I long to live in a cultural context where the role of Auntie is legible to others. Although I have no kids myself, the kids in my life are hugely significant to my day-to-day experiences, my identity, my interests and preoccupations – they’re where my heart’s at. And I know for certain that I’m equally important to them, a source of stability and support and love and fart jokes that supplements the stability, support, love, and fart jokes they get from their parents.
Could we Aunties perhaps offer some new language, some new ways of understanding and being understood here and now? Perhaps it starts with making ourselves legible to one another. So tell me, Aunties, Uncles, Aunxies: how do you name yourselves? What are you called by the kids in your life? How do you explain your relationship with these kids to outsiders? Do you feel like the people around you *get it*? Do your Auntie relationships feel legible, seen, and understood?

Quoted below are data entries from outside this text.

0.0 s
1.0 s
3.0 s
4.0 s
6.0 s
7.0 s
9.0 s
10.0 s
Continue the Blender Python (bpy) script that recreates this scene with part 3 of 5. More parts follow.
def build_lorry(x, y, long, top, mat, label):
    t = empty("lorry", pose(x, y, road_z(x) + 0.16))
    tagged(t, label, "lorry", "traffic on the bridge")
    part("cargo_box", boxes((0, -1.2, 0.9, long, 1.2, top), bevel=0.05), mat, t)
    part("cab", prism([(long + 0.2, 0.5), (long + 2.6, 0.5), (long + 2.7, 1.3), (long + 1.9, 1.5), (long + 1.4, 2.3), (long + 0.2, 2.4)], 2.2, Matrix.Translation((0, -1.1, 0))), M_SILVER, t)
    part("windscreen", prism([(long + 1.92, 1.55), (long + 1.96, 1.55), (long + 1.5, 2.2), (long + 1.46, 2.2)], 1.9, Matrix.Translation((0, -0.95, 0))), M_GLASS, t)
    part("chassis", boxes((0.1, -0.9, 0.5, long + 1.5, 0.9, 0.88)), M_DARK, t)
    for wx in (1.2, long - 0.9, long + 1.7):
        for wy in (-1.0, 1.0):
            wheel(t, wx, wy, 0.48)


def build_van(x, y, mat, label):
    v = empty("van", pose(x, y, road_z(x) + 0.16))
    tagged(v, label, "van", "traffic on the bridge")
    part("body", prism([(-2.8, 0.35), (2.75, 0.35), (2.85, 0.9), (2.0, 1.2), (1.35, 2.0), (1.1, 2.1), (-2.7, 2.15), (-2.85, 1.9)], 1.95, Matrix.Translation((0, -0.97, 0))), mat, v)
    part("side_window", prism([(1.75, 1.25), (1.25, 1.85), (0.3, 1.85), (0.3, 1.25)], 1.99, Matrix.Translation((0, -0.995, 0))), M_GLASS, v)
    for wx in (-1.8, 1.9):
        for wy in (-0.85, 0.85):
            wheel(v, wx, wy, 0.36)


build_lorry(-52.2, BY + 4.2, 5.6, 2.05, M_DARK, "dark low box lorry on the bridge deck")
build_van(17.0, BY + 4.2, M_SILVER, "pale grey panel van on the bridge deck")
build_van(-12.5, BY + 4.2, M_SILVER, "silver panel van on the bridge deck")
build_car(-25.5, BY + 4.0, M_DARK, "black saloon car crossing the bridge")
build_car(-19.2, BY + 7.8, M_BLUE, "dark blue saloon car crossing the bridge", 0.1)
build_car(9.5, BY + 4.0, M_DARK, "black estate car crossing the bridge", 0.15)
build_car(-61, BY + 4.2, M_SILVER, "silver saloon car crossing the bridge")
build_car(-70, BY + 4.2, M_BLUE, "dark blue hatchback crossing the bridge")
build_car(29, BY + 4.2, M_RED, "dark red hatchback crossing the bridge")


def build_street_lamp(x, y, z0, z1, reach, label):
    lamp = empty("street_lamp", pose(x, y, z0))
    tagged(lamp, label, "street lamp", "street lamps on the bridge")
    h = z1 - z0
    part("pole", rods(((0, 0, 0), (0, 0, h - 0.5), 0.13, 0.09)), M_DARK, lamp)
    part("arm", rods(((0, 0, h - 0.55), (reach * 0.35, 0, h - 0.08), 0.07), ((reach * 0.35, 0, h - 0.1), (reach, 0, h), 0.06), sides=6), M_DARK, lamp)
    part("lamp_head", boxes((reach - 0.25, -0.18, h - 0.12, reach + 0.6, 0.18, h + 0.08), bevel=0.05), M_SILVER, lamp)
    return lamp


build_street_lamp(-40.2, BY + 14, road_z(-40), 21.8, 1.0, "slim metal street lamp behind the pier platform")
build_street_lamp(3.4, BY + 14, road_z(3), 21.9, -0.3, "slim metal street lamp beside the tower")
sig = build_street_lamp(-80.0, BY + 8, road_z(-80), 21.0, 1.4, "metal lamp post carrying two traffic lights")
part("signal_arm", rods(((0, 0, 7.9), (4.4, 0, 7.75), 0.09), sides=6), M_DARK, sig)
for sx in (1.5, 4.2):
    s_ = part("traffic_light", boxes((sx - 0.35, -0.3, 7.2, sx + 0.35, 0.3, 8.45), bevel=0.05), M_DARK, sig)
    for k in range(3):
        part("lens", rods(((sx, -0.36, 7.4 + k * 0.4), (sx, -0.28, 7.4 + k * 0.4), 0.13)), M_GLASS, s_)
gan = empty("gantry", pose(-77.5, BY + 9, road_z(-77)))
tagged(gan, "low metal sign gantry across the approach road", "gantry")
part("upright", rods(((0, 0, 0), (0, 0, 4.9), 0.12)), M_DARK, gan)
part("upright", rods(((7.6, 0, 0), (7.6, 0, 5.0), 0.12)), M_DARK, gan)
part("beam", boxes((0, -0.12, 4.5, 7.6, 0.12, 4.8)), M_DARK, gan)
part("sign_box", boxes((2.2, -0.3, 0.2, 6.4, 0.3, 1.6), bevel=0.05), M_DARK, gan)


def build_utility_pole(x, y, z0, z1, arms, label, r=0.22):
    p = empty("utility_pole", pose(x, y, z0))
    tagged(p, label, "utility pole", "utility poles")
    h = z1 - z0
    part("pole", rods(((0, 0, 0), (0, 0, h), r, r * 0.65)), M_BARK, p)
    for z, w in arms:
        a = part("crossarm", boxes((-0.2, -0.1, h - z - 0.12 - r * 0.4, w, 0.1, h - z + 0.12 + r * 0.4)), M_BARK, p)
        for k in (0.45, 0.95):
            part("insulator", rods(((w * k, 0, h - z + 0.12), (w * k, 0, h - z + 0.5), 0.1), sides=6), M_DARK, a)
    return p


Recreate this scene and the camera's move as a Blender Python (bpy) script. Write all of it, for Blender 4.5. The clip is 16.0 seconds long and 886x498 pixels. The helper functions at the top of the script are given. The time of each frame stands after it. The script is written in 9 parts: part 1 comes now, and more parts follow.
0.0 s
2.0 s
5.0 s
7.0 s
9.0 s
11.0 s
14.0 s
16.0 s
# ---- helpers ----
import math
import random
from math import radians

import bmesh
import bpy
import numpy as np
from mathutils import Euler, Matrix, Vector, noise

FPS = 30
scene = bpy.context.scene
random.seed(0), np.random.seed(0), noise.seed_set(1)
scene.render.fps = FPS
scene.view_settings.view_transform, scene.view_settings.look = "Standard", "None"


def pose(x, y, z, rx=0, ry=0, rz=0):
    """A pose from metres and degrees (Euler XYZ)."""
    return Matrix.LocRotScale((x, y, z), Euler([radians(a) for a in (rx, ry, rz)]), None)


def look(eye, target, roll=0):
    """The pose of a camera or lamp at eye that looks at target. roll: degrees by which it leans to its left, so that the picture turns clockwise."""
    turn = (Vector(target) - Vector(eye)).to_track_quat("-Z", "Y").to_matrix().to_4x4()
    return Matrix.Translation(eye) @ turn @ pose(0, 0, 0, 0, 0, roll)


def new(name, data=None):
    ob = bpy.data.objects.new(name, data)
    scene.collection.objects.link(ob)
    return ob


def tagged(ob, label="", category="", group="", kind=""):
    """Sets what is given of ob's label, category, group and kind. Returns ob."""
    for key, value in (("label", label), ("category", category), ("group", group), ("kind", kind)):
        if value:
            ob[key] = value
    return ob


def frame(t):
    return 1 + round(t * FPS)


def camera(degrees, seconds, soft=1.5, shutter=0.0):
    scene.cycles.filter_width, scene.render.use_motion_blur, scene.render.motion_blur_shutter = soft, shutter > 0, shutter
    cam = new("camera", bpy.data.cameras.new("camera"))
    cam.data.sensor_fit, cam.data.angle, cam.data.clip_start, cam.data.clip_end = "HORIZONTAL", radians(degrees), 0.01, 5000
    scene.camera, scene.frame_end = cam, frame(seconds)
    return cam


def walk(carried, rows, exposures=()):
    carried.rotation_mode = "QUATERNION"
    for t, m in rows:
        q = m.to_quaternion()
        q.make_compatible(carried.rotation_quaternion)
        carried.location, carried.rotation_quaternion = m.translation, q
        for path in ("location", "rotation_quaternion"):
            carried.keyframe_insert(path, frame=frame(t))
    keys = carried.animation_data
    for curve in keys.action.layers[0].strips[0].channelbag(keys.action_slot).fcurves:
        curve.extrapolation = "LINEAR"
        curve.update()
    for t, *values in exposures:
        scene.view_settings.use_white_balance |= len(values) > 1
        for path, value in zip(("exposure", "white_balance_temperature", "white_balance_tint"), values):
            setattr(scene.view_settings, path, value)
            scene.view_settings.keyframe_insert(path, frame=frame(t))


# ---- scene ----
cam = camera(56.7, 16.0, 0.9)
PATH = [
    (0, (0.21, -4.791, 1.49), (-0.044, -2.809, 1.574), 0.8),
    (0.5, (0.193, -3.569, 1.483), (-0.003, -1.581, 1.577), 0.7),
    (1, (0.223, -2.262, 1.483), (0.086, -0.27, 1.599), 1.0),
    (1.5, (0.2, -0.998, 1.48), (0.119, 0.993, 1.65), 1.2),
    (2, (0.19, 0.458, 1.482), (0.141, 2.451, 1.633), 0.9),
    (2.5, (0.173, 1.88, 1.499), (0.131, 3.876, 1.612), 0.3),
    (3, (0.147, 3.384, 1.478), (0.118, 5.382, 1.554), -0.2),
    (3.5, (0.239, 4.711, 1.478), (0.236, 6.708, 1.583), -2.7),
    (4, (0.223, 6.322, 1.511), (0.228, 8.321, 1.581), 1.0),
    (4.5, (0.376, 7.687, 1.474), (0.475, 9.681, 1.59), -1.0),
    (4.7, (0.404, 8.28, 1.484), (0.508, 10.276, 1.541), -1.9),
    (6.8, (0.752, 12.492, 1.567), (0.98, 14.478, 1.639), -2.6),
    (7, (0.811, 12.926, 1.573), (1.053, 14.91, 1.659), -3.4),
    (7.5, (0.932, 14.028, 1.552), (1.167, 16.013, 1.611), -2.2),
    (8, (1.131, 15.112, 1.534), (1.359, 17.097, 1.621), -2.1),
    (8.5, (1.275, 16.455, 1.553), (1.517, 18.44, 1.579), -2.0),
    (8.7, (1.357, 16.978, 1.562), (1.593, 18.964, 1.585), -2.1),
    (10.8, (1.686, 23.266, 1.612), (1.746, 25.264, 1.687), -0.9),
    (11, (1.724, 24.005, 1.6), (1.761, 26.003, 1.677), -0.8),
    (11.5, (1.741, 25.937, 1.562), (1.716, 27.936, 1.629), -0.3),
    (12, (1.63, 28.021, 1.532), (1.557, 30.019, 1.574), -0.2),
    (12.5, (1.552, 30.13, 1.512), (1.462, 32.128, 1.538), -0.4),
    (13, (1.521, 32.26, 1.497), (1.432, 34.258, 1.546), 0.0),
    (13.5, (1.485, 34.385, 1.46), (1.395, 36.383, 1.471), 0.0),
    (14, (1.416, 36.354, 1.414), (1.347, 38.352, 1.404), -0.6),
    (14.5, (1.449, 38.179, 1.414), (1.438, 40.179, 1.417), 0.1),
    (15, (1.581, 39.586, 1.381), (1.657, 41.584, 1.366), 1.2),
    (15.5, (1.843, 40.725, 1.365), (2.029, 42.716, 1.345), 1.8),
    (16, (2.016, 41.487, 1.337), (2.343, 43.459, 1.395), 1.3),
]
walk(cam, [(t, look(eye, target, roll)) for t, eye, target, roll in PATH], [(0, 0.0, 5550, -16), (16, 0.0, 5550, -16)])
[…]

I cannot wait to learn where you’re coming from on this. I wrestle with it all the time, and I am so grateful to hereby launch the Auntie Collective!
The Auntie Bulletin discussion threads are currently open to all subscribers. We’re starting small, but let’s build the beloved community together.
My partner is a cisgender man. Given the hyper-gendered nature of caring for children in almost all cultures for almost all of human history, I propose that Auntie should be the gender-neutral term. As in, Uncle is to Auntie as warlock is to witch. And I’d love to hear from our gender non-binary comrades about what you like to be called!
The parents that I am closest with call me Auntie Mariah to their baby, so I guess that. The first time I heard one of them say it I was like “Oh, wow, I’m a person in this kiddo’s life that is meaningful and they want the baby to know that.” I don’t have any nieces or nephews (yet), so it was a new thing for me. It shouldn’t have been. I met the baby when he was four days old and was his first babysitter.
I have several nephews and a niece, so I've been Auntie Boogie to them for years. (They had trouble with the "th" and multiple syllables of my name.) I love the fun nickname and have an alloparenting role in one set of these kids' lives (albeit over long distance). I have a dear friend who just had a baby, and they already tell him I'm an auntie (and I intend to be!)! That said, I think Auntie and Cousin can both work for extended family and alloparenting explanations/titles. I had lots of honorary, adult cousins as a kid, along with a huge family of actual cousins. I love this role and and delighted to find you all as fellow aunties extraordinaire!